For me, the mission of the Edinburgh Tool Library isn’t focused just on an environmental or community message. We can’t be pigeon-holed into offering one solution when we believe our offering is holistic and multi-faceted. We work with members of the general public, but we also have partnerships with groups that target particular disadvantaged groups. We work with other charities to address challenges our communities face, but also need to reach our own targets. We are Edinburgh based, but we also help people as far as the Greek refugee camps, and even Tanzania.

In addition to our day-to-day work, we feel strongly in challenging the government and funding bodies to support organisations who tackle many challenges, avoiding a single track approach. We know that tools are universal. Our mission at the Tool Library appeals to diverse groups of people from different backgrounds. That is why we are unique and so, so special.

We want to see a Scotland where sharing is a core value. We want our children and communities to embody the ethos that sharing is caring.

As the circular economy ‘butterfly’ diagram from the Ellen MacArthur Foundation shows, sharing is the optimal way of reducing environmental impact (on the diagram, the smaller the loop, the smaller the environmental impact). According to recent research (link), we have 12 years to get our act together to minimise catastrophic climate change yet we focus so much of our efforts on the widest loop in the circular economy.

We were pleased to see that the Scottish Government received recognition at the 2017 Davos World Economic Forum for its adoption of circular economy principles, but we want Scotland to keep pushing forward. Why are we so keen to fund recycling projects, when the best thing is not to create that waste in the first place? The focus should be on the tighter loops, of maintenance, sharing and reuse, which are areas led by community organisations, not large recycling firms.

We want to be part of a Scotland that supports smaller organisations to follow best practice to have the largest impact possible, and in that is the key. At the Circular Economy Hotspot conference, Janez Poticnik, Co-Chair of the UN Resource Panel, said that at a global level, there “should be a particular focus on the social aspects of circular economy processes (employment, inclusiveness, local benefits) which are crucial for better acceptance of the circular economy.”

This is exactly what ETL does – we benefit the community we are in, and people see the benefits – they are tangible.

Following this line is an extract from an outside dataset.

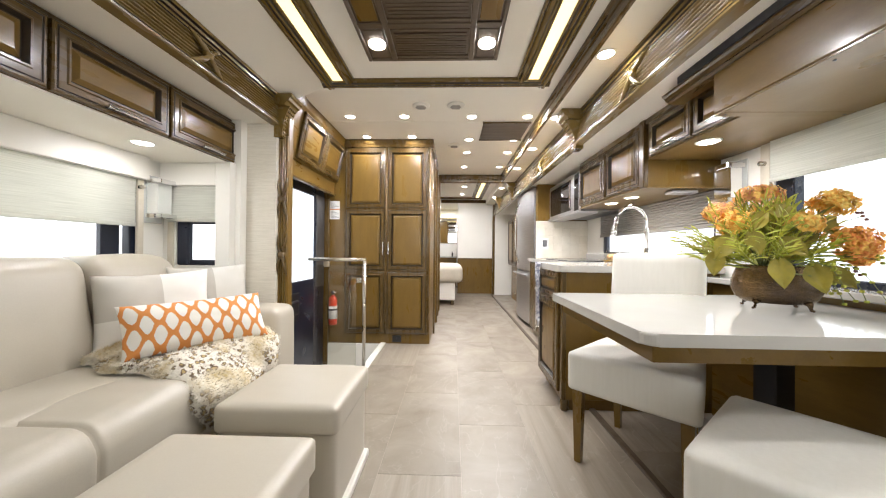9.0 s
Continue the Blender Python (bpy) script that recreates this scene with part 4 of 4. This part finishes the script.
def pillow(name, a, b, up, thick, nu, nv, mat, label, second=None, chooser=None, sag=0.03, seed=0):
    """A stuffed pillow from bottom corner a to bottom corner b, with the side up; chooser(u, v) picks the second cloth."""
    a, b, up = Vector(a), Vector(b), Vector(up)
    e = b - a
    nrm = e.cross(up).normalized()
    t = thing(name, a, label, "pillow")
    bm = bmesh.new()
    picks = []
    grid = {}
    for s in (0, 1):
        for i in range(nu + 1):
            for j in range(nv + 1):
                u, v = i / nu, j / nv
                rim = i in (0, nu) or j in (0, nv)
                if rim and s:
                    grid[s, i, j] = grid[0, i, j]
                    continue
                U, V = 2 * u - 1, 2 * v - 1
                uu = 0.5 + 0.5 * U * (1 - sag * (1 - V * V))
                vv = 0.5 + 0.5 * V * (1 - sag * 1.6 * (1 - U * U))
                d = thick * max(0, (1 - U ** 4) * (1 - V ** 2)) ** 0.6 * (1 - 2 * s)
                d += 0.006 * noise.noise(Vector((u * 5 + seed, v * 5, s * 3.0))) * (0 if rim else 1)
                grid[s, i, j] = bm.verts.new(a + e * uu + up * vv + nrm * d)
    for s in (0, 1):
        for i in range(nu):
            for j in range(nv):
                q = [grid[s, i, j], grid[s, i + 1, j], grid[s, i + 1, j + 1], grid[s, i, j + 1]]
                bm.faces.new(q if s == 0 else q[::-1])
                picks.append(bool(chooser and chooser((i + 0.5) / nu, (j + 0.5) / nv)))
    ob = part("cover", bm, mat, t, "", True)
    if second:
        two_tone(ob, second, lambda k: picks[k])
    return t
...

This then gives us a platform to talk about the relationship with the circular economy, and sustainable living.

The Butterfly Diagram of the Circular EconomyThe ‘butterfly diagram’ of the Circular Economy, courtesy of the Ellen McArthur Foundation.

Edinburgh Tool Library is already making a difference. We are following the butterfly diagram from inside to out, and are researching ways in which we can refine our model so our tools can stay circulating for as long as possible, and we are continuing to expand our work to make a greater impact.

We have recently received a grant from NESTA and the Scottish government to bring sharing to other areas of Edinburgh, as part of a pilot study aiming to make sharing easier than shopping (pretty ambitious eh?!!!).  This is a collaboration with MyTurn, the US-based folks that administer our database, and that of around 250 other tool libraries across the world, and i-Puk, a German platform developer who have been working with German city councils on monitoring and project management tools to track waste reduction strategies. It’s a truly international collaboration. If we can demonstrate that a distribution network for our tools can work, then we can increase the scope to share more things, in more places. The hope is a platform where resources and services that do not need to be bought, are visible to everyone, and that the impact of this sharing can be recorded and reported with ease.

We want to continue to be at the forefront of the Scotland-wide sharing network so that community resources can benefit more people in a meaningful way across the country. This will not only increase opportunities for people all over Scotland to better themselves and the places in which they live, but save these communities money, and reduce their carbon footprint.

Scotland should be a place of access, not excess.

Tool libraries are a key to this access – access to resources can mean learning a new skill, or building something for your community, or it might be finding the confidence to start a new job after being supported by a local organisation you become involved with. Through the Edinburgh Tool Library we have seen these successes happen in our community.

With our growing organisation and our collaborations with NESTA and the Scottish government, we hope to develop the infrastructure for a national network of sharing organisations, so that people can benefit not just in Edinburgh, but right across Scotland.